A more student-centered model, which has demonstrated a number of synergies with the longer-term faculty-led projects, has gained quite a bit of traction in the past year. In large part thanks to the Mellon foundation grant and our DH Post Doc Emily McGinn, a thriving student-led Digital Humanities scene can be said to exist at Lafayette College as we head into year three of our grant period. These are projects designed from the start for classroom use, or as student research projects. “Student-centered” projects do not require the customized programming, or long-term digital preservation, and these projects have considerably widened the scope of DH scholarship at Lafayette College. As a result of this newer approach, we can now say that our classroom projects have reached 14 classes across 9 departments, and over 10% of the student body and 15% of the total faculty have worked on DH projects in some manner.

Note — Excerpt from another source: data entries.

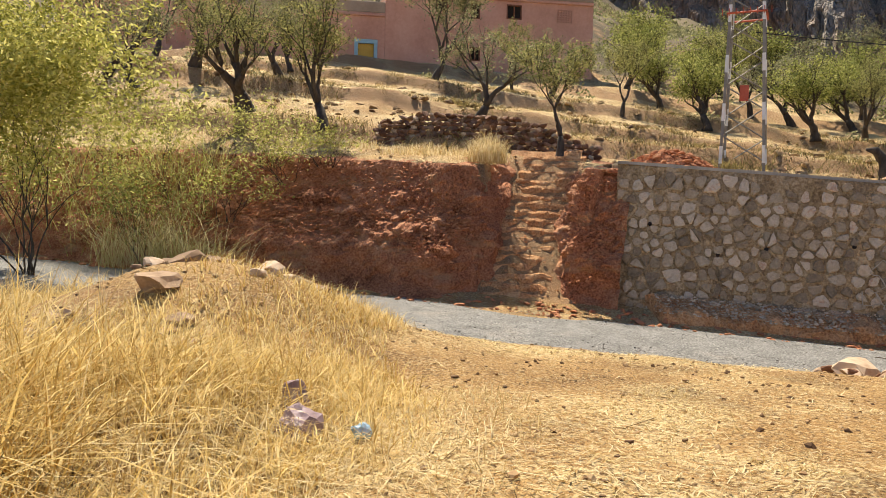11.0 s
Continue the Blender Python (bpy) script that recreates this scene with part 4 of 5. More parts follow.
# patch where the plaster has fallen off
bm = bmesh.new()
cen = (2.95, 0.72)
pr = [0.38, 0.25, 0.3, 0.55, 0.6, 0.22, 0.18, 0.5, 0.42, 0.2, 0.26, 0.4]
ring = [bm.verts.new((cen[0] + 1.25 * r * math.cos(k * math.pi / 6), -0.036, cen[1] + 0.75 * r * math.sin(k * math.pi / 6))) for k, r in enumerate(pr)]
ctr = bm.verts.new((cen[0], -0.036, cen[1]))
for k in range(12):
    bm.faces.new((ctr, ring[k], ring[(k + 1) % 12]))
bmesh.ops.recalc_face_normals(bm, faces=bm.faces)
part("bare_patch", bm, M_CEMENT, block_house, "grey patch where plaster has come off")

# grey block garden wall between the buildings
garden_wall = thing("wall_garden", (-12.6, 25.6, -1.4), "low garden wall of grey concrete blocks", "wall", kind="structure")
bm = bmesh.new()
box(bm, -8.0, 3.0, 0.02, 0.17, 0, 2.62)
part("joint_bed", bm, M_MORTAR, garden_wall)
for r in range(12):
    for i in range(14):
        x = -2.6 + i * 0.405 + (0.2 if r % 2 else 0)
        if x < 2.85:
            piece("block", grey[(i * 3 + r) % 4], garden_wall, pose(x, 0.09 + rng.uniform(-0.01, 0.01), 0.12 + r * 0.218, 0, rng.uniform(-0.7, 0.7), 0))


M_GRAVEL = material("gravel_stones", [(0.16, 0.15, 0.13), (0.34, 0.32, 0.28), (0.56, 0.53, 0.47)], scale=4, fine=30, bump=0.3, world_space=True, per_island=0.6)


# ==== trees ====
def grow(seed, height, spread, leaves, leaf_size, lean=(0, 0), trunk_r=0.11, fork=0.2, droop=0.0, depth=5, stems=1, puff=0.16):
    """A short trunk that forks into limbs and twigs; returns a wood bmesh and the lists of a leaf mesh."""
    rng_ = random.Random(seed)
    wood = bmesh.new()
    tips = []

    def limb(p, d, length, r, level):
        n_ = 5 if level < 2 else 3
        pts, rad = [p.copy()], [r * (1.35 if level == 0 else 1)]
        for i in range(n_):
            d = (d + Vector((rng_.gauss(0, 0.17), rng_.gauss(0, 0.17), rng_.gauss(0, 0.10) + (0.09 - droop) * (level > 0)))).normalized()
            p = p + d * length / n_
            pts.append(p.copy())
            rad.append(r * (1 - 0.4 * (i + 1) / n_))
            low = max(1, depth - 3) if stems == 1 else 1
            if level >= low and (level > low or i > 1):
                tips.append((p.copy(), d.copy(), level))
        tube(wood, pts, rad, 8 if level == 0 else 5 if level < 3 else 3)
        if level >= depth:
            return
        kids = rng_.choice((2, 3, 4)) if level == 0 else rng_.choice((2, 2, 3))
        base = rng_.uniform(0, 6.28)
        for k in range(kids):
            a = base + 6.28 * k / kids + rng_.uniform(-0.6, 0.6)
            out = Vector((math.cos(a), math.sin(a), 0))
            tilt = rng_.uniform(0.35, 1.0) * spread
            nd = (d * 1.0 + out * tilt + Vector((0, 0, 0.1))).normalized()
            at = pts[-1] if k < 2 or level == 0 else pts[-3]
            limb(at, nd, length * rng_.uniform(0.72, 1.0) * (1.35 if level == 0 else 0.88), max(0.011, rad[-1] * rng_.uniform(0.66, 0.9)) if stems == 1 else rad[-1] * rng_.uniform(0.6, 0.85), level + 1)

    for s in range(stems):
        a = rng_.uniform(0, 6.28)
        o = Vector((0.2 * math.cos(a), 0.2 * math.sin(a), -0.15)) if stems > 1 else Vector((0, 0, -0.15))
        d0 = Vector((lean[0] + (0.4 * math.cos(a) if stems > 1 else 0), lean[1] + (0.4 * math.sin(a) if stems > 1 else 0), 1)).normalized()
        limb(o, d0, height * fork, trunk_r, 0)
    lv, lf = [], []
    per = leaves / max(1, len(tips))
    for (p, d, level) in tips:
        n_ = int(per * rng_.choice((0.0, 0.3, 1.0, 2.7)) + rng_.random())
        for _ in range(n_):
            c = p + Vector((rng_.gauss(0, puff), rng_.gauss(0, puff), rng_.gauss(0, puff * 0.85)))
            u = Vector((rng_.gauss(0, 1), rng_.gauss(0, 1), rng_.gauss(0, 0.7))).normalized()
            w = u.orthogonal().normalized()
            w = (w * math.cos(1.1) + u.cross(w) * rng_.uniform(-1, 1)).normalized()
            s = leaf_size * rng_.uniform(0.6, 1.3)
            i = len(lv)
            lv += [c - u * s, c + w * s * 0.38, c + u * s, c - w * s * 0.38]
            lf.append((i, i + 1, i + 2, i + 3))
    return wood, lv, lf


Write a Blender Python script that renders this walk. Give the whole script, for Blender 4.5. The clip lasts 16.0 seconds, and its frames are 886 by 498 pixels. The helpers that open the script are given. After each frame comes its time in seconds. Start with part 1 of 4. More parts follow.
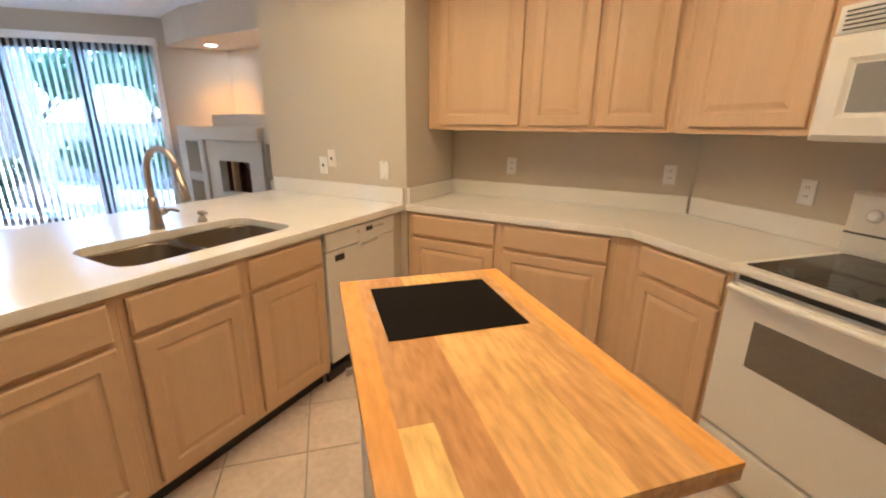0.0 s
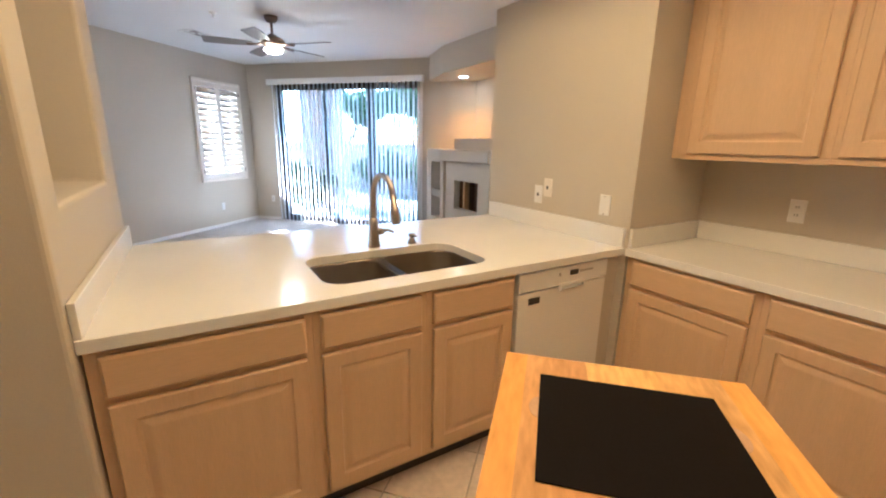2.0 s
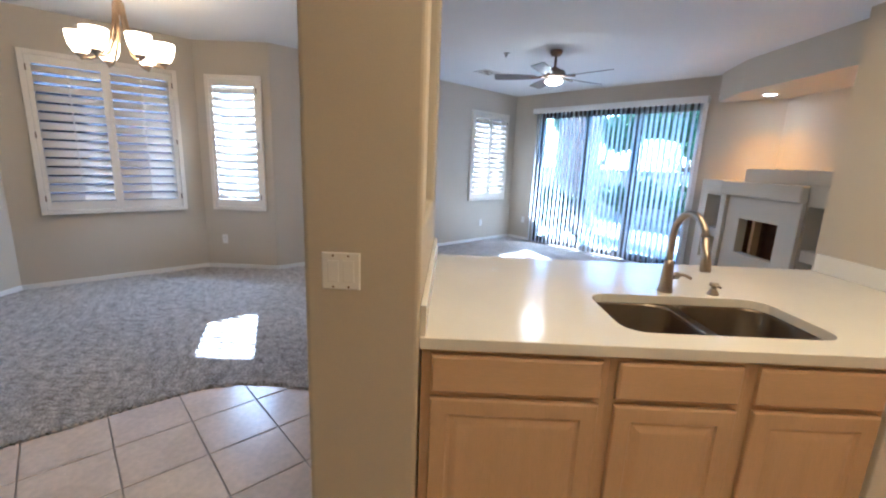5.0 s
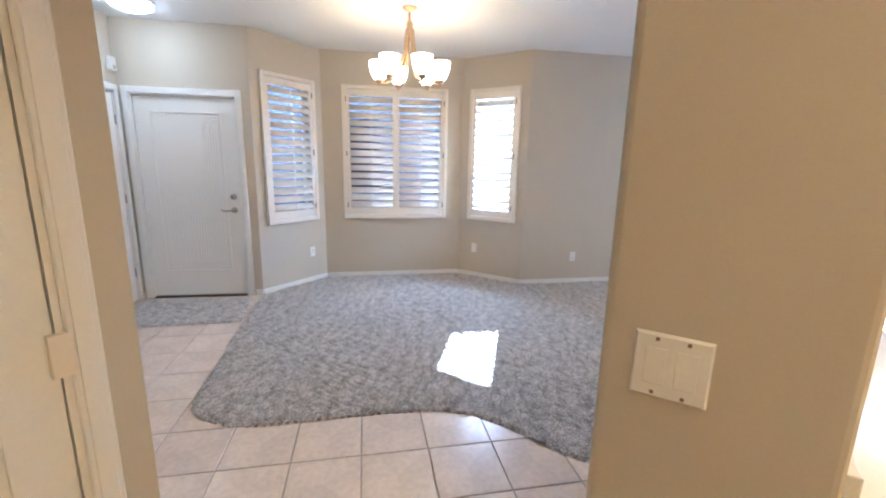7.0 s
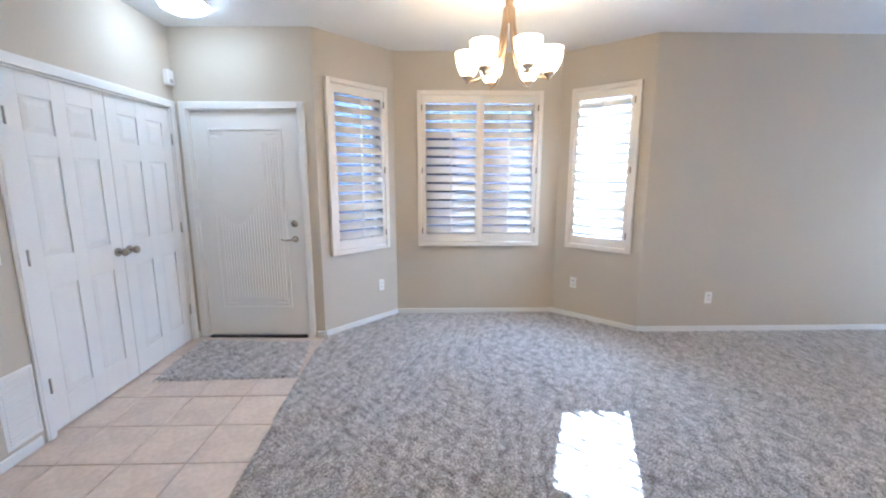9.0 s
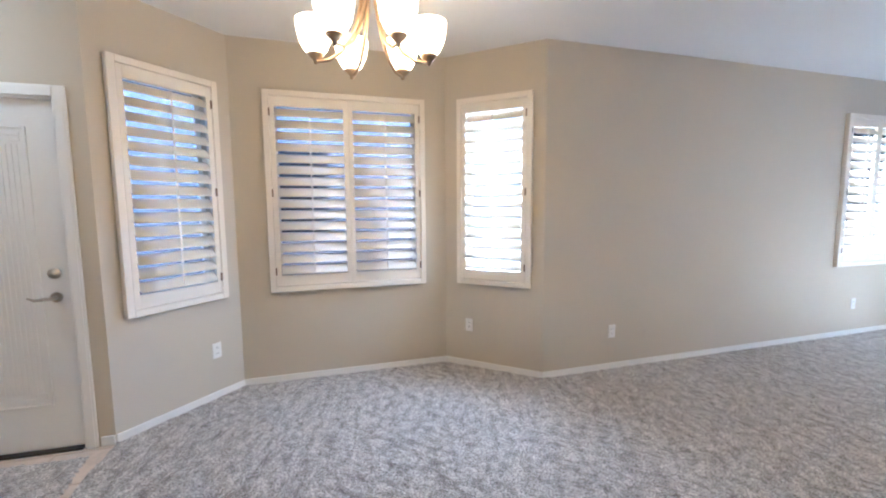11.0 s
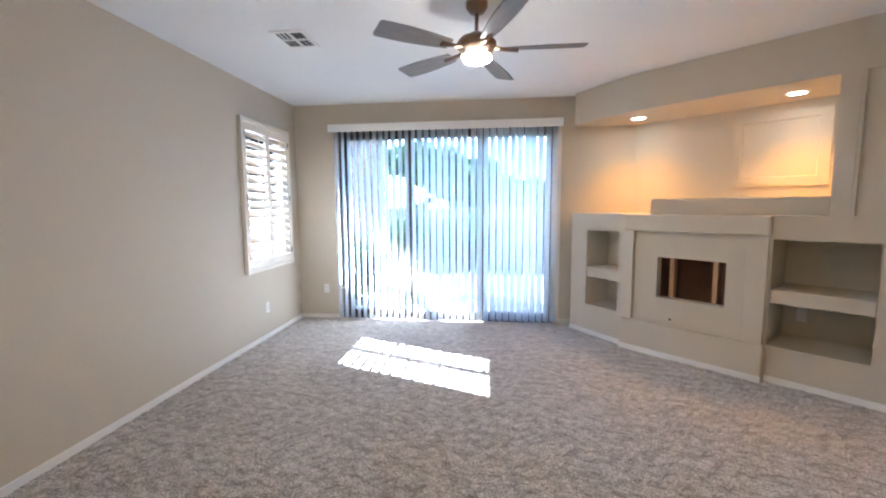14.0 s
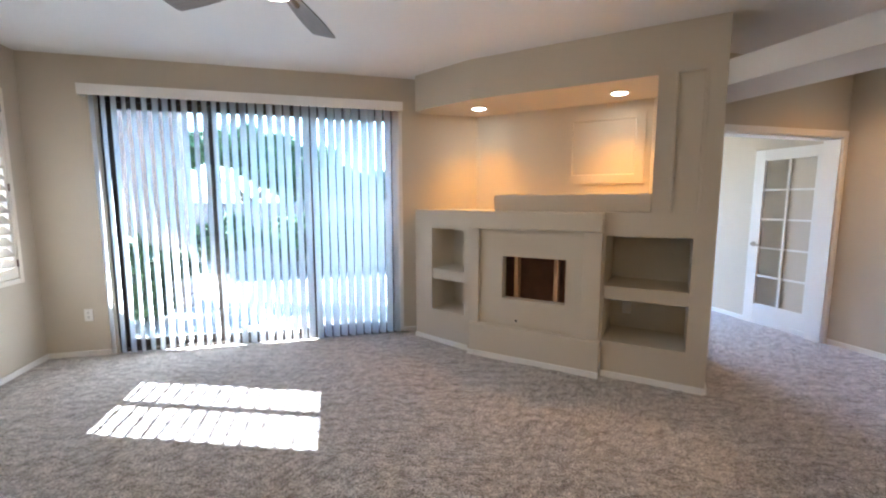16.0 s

In my mind, each of these models—the “generative” and “student-centered”—has helped us put the teacher-scholar ideal into practice at Lafayette College. To date, they have complemented each other well, with personnel and projects from one side crossing over to the other as occasion dictates. One of the purposes of tonight’s forum is to maintain the momentum, and to garner support, so that our efforts to build a “liberal-arts college model for the Digital Humanities” at Lafayette College can thrive well beyond the life of this four-year grant-period.
[1] See Alison Byerly, “Digital Humanities, Digitizing Humanity,” Educause Review (May/June 2014), 8-9.
[2] Willard McCarty, “Getting there from here. Remembering the future of digital humanities Roberto Busa Award lecture 2013,” Literary and Linguistic Computing 29, No. 3 (2014), 289.
[3] Edward L. Ayers, “Does Digital Scholarship Have a Future?,” Educause Review (July/August 2013), 34.